■ Goal: Give every line back verbatim, dropping all images.

■ Dataset content:
───

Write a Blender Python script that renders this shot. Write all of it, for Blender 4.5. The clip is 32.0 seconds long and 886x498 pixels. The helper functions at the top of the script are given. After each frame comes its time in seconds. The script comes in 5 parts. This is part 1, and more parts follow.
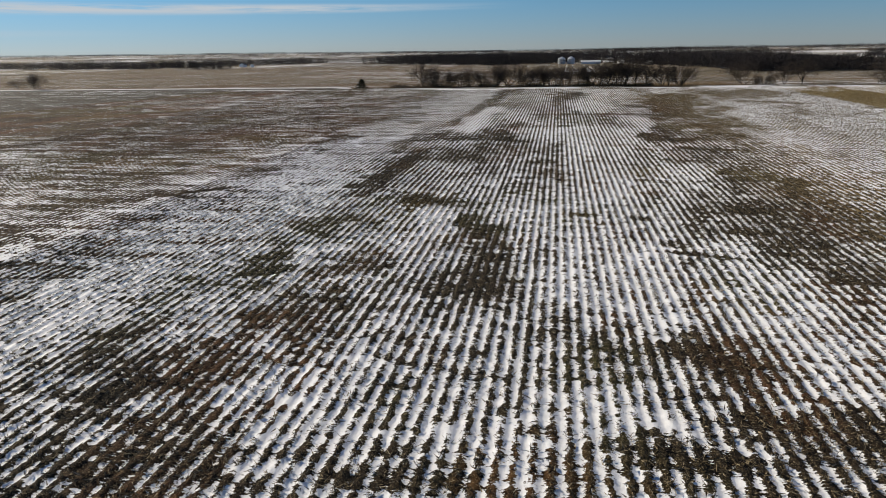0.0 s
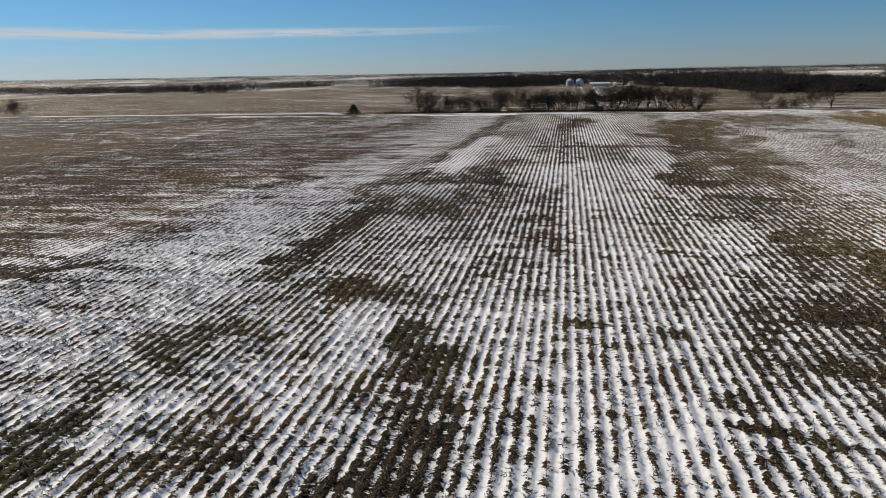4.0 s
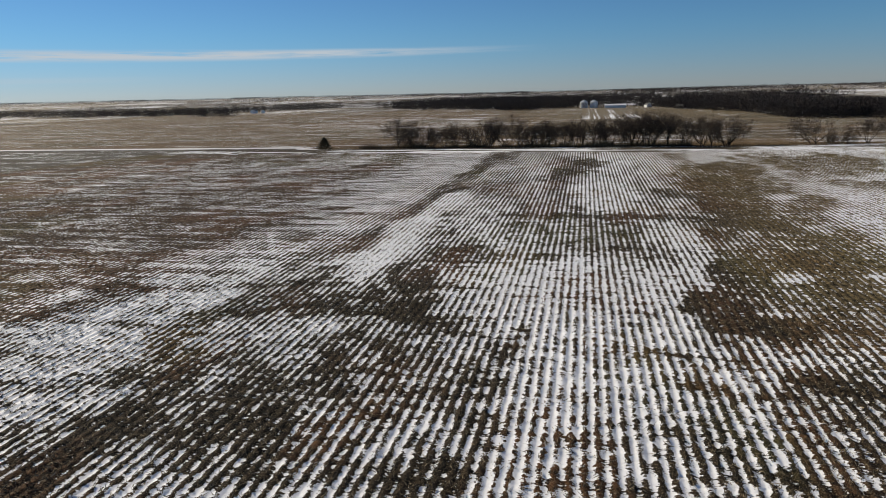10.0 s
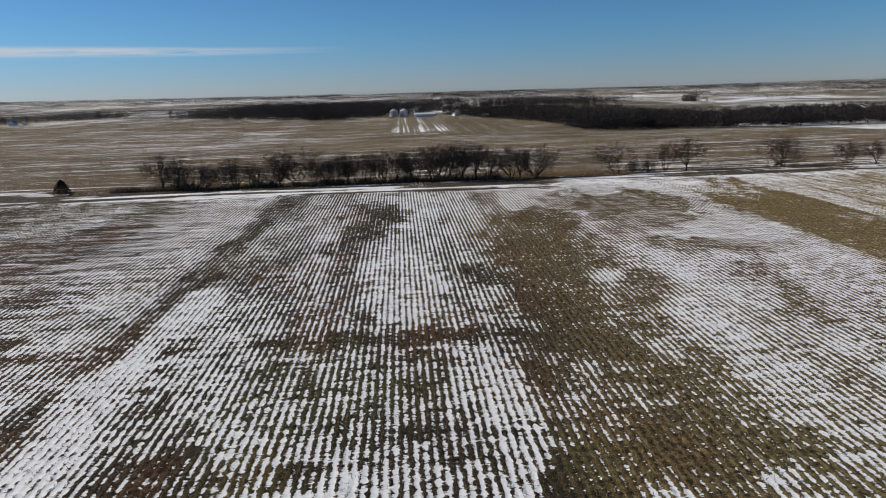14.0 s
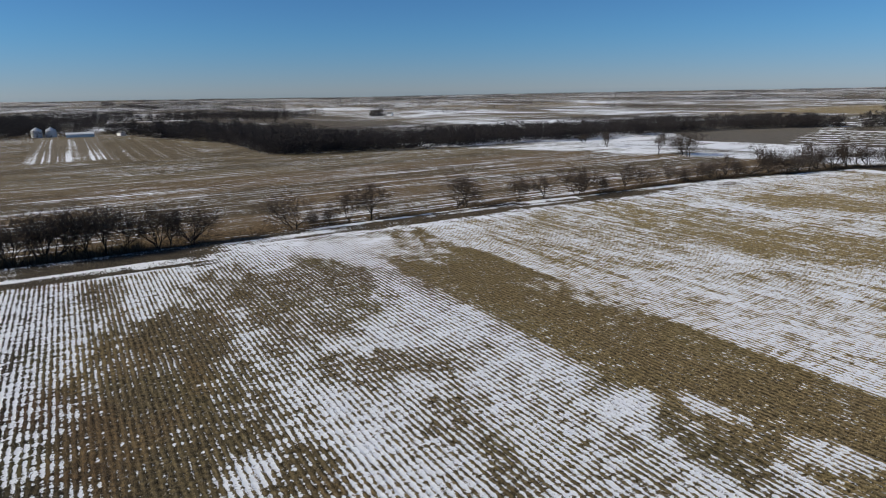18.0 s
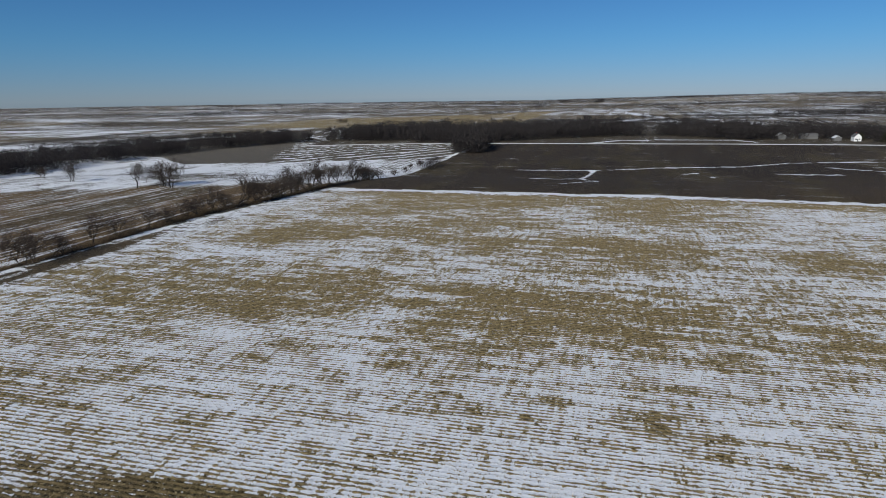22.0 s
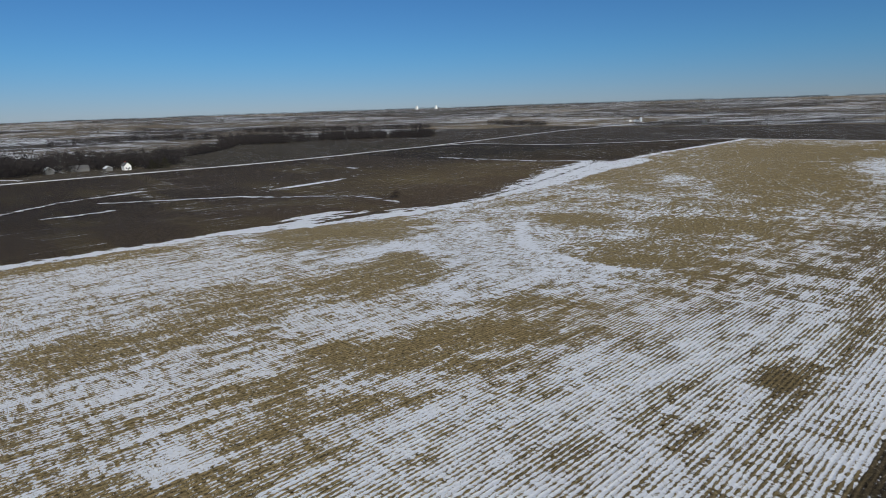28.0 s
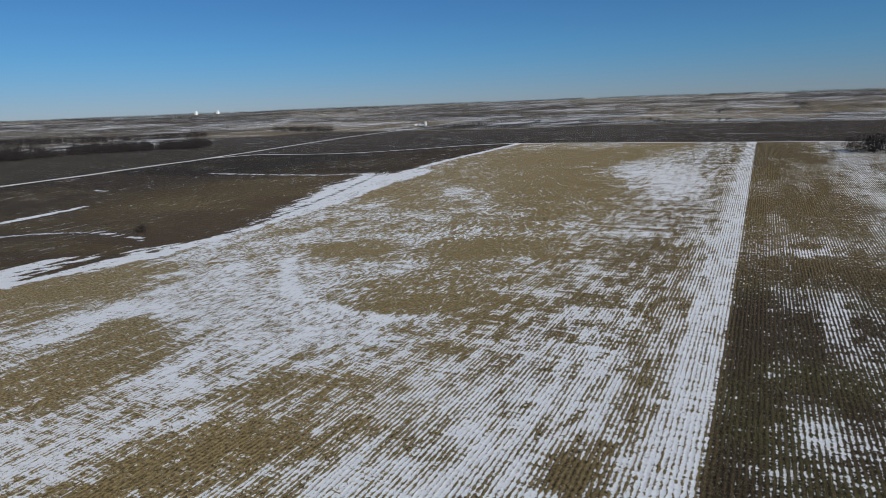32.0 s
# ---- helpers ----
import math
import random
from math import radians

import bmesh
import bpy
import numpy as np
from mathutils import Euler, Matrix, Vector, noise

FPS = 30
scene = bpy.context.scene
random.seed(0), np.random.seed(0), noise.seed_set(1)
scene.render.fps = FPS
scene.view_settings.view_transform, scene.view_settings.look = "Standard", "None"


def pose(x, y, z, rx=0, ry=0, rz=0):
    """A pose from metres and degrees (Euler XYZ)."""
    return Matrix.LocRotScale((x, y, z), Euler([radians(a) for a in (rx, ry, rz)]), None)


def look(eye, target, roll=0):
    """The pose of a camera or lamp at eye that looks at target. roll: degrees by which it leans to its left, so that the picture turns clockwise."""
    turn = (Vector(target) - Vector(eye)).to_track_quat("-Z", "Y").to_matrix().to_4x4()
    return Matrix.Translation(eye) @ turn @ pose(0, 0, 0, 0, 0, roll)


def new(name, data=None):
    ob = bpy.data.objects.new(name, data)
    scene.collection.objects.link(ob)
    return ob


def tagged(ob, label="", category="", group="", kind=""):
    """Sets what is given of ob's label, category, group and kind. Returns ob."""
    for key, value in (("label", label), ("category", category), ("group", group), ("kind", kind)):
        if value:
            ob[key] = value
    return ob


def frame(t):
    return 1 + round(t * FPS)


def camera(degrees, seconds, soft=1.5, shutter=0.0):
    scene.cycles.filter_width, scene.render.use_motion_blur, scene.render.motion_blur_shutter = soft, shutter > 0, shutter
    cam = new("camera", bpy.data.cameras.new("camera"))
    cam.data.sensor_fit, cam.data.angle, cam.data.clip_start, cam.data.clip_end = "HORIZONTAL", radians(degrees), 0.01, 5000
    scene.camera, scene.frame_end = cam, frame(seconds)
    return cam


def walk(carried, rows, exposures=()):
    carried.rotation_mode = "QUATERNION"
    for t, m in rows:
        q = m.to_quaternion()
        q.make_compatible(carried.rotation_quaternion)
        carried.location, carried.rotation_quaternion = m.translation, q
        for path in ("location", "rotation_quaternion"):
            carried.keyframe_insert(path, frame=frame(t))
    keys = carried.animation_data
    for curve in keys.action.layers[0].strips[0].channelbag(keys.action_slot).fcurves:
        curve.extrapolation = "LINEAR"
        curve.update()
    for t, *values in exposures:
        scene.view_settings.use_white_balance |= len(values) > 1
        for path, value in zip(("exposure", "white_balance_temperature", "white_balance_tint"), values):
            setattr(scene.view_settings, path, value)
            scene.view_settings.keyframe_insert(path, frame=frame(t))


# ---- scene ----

───

■ Output for this task:
Write a Blender Python script that renders this shot. Write all of it, for Blender 4.5. The clip is 32.0 seconds long and 886x498 pixels. The helper functions at the top of the script are given. After each frame comes its time in seconds. The script comes in 5 parts. This is part 1, and more parts follow.
0.0 s
4.0 s
10.0 s
14.0 s
18.0 s
22.0 s
28.0 s
32.0 s
# ---- helpers ----
import math
import random
from math import radians

import bmesh
import bpy
import numpy as np
from mathutils import Euler, Matrix, Vector, noise

FPS = 30
scene = bpy.context.scene
random.seed(0), np.random.seed(0), noise.seed_set(1)
scene.render.fps = FPS
scene.view_settings.view_transform, scene.view_settings.look = "Standard", "None"


def pose(x, y, z, rx=0, ry=0, rz=0):
    """A pose from metres and degrees (Euler XYZ)."""
    return Matrix.LocRotScale((x, y, z), Euler([radians(a) for a in (rx, ry, rz)]), None)


def look(eye, target, roll=0):
    """The pose of a camera or lamp at eye that looks at target. roll: degrees by which it leans to its left, so that the picture turns clockwise."""
    turn = (Vector(target) - Vector(eye)).to_track_quat("-Z", "Y").to_matrix().to_4x4()
    return Matrix.Translation(eye) @ turn @ pose(0, 0, 0, 0, 0, roll)


def new(name, data=None):
    ob = bpy.data.objects.new(name, data)
    scene.collection.objects.link(ob)
    return ob


def tagged(ob, label="", category="", group="", kind=""):
    """Sets what is given of ob's label, category, group and kind. Returns ob."""
    for key, value in (("label", label), ("category", category), ("group", group), ("kind", kind)):
        if value:
            ob[key] = value
    return ob


def frame(t):
    return 1 + round(t * FPS)


def camera(degrees, seconds, soft=1.5, shutter=0.0):
    scene.cycles.filter_width, scene.render.use_motion_blur, scene.render.motion_blur_shutter = soft, shutter > 0, shutter
    cam = new("camera", bpy.data.cameras.new("camera"))
    cam.data.sensor_fit, cam.data.angle, cam.data.clip_start, cam.data.clip_end = "HORIZONTAL", radians(degrees), 0.01, 5000
    scene.camera, scene.frame_end = cam, frame(seconds)
    return cam


def walk(carried, rows, exposures=()):
    carried.rotation_mode = "QUATERNION"
    for t, m in rows:
        q = m.to_quaternion()
        q.make_compatible(carried.rotation_quaternion)
        carried.location, carried.rotation_quaternion = m.translation, q
        for path in ("location", "rotation_quaternion"):
            carried.keyframe_insert(path, frame=frame(t))
    keys = carried.animation_data
    for curve in keys.action.layers[0].strips[0].channelbag(keys.action_slot).fcurves:
        curve.extrapolation = "LINEAR"
        curve.update()
    for t, *values in exposures:
        scene.view_settings.use_white_balance |= len(values) > 1
        for path, value in zip(("exposure", "white_balance_temperature", "white_balance_tint"), values):
            setattr(scene.view_settings, path, value)
            scene.view_settings.keyframe_insert(path, frame=frame(t))


# ---- scene ----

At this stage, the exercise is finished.